» The request
Produce an exact transcription of the listing below, omitting the pictures.

» Source excerpt
::::::::
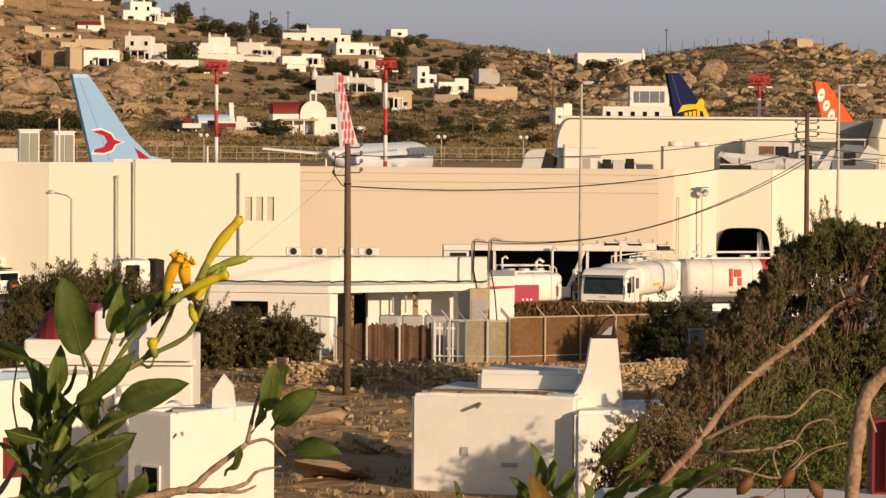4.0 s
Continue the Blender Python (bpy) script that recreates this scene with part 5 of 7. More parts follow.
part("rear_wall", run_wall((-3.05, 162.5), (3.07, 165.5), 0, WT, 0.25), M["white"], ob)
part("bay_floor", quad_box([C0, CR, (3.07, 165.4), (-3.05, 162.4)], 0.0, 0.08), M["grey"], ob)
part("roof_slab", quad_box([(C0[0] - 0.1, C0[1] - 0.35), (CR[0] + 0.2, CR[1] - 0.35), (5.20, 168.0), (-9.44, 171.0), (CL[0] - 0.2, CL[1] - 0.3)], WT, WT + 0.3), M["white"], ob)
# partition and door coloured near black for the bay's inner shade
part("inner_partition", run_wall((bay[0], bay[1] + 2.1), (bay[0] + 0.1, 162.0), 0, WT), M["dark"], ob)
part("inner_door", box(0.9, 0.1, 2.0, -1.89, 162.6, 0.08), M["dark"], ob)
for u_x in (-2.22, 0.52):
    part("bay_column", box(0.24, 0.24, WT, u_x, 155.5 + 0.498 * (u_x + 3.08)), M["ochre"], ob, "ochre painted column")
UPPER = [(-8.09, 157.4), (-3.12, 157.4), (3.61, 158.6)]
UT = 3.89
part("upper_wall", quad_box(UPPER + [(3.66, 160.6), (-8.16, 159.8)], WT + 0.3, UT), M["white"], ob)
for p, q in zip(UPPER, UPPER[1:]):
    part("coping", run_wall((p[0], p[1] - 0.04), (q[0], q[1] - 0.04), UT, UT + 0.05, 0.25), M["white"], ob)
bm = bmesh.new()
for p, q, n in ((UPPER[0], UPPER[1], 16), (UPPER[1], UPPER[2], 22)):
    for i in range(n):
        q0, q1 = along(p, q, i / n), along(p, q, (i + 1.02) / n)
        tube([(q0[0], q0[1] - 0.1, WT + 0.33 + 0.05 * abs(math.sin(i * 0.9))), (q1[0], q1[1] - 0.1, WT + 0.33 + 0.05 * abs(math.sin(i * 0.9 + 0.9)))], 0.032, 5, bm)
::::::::
» Solved problem
4.0 s
Continue the Blender Python (bpy) script that recreates this scene with part 5 of 7. More parts follow.
part("rear_wall", run_wall((-3.05, 162.5), (3.07, 165.5), 0, WT, 0.25), M["white"], ob)
part("bay_floor", quad_box([C0, CR, (3.07, 165.4), (-3.05, 162.4)], 0.0, 0.08), M["grey"], ob)
part("roof_slab", quad_box([(C0[0] - 0.1, C0[1] - 0.35), (CR[0] + 0.2, CR[1] - 0.35), (5.20, 168.0), (-9.44, 171.0), (CL[0] - 0.2, CL[1] - 0.3)], WT, WT + 0.3), M["white"], ob)
# partition and door coloured near black for the bay's inner shade
part("inner_partition", run_wall((bay[0], bay[1] + 2.1), (bay[0] + 0.1, 162.0), 0, WT), M["dark"], ob)
part("inner_door", box(0.9, 0.1, 2.0, -1.89, 162.6, 0.08), M["dark"], ob)
for u_x in (-2.22, 0.52):
    part("bay_column", box(0.24, 0.24, WT, u_x, 155.5 + 0.498 * (u_x + 3.08)), M["ochre"], ob, "ochre painted column")
UPPER = [(-8.09, 157.4), (-3.12, 157.4), (3.61, 158.6)]
UT = 3.89
part("upper_wall", quad_box(UPPER + [(3.66, 160.6), (-8.16, 159.8)], WT + 0.3, UT), M["white"], ob)
for p, q in zip(UPPER, UPPER[1:]):
    part("coping", run_wall((p[0], p[1] - 0.04), (q[0], q[1] - 0.04), UT, UT + 0.05, 0.25), M["white"], ob)
bm = bmesh.new()
for p, q, n in ((UPPER[0], UPPER[1], 16), (UPPER[1], UPPER[2], 22)):
    for i in range(n):
        q0, q1 = along(p, q, i / n), along(p, q, (i + 1.02) / n)
        tube([(q0[0], q0[1] - 0.1, WT + 0.33 + 0.05 * abs(math.sin(i * 0.9))), (q1[0], q1[1] - 0.1, WT + 0.33 + 0.05 * abs(math.sin(i * 0.9 + 0.9)))], 0.032, 5, bm)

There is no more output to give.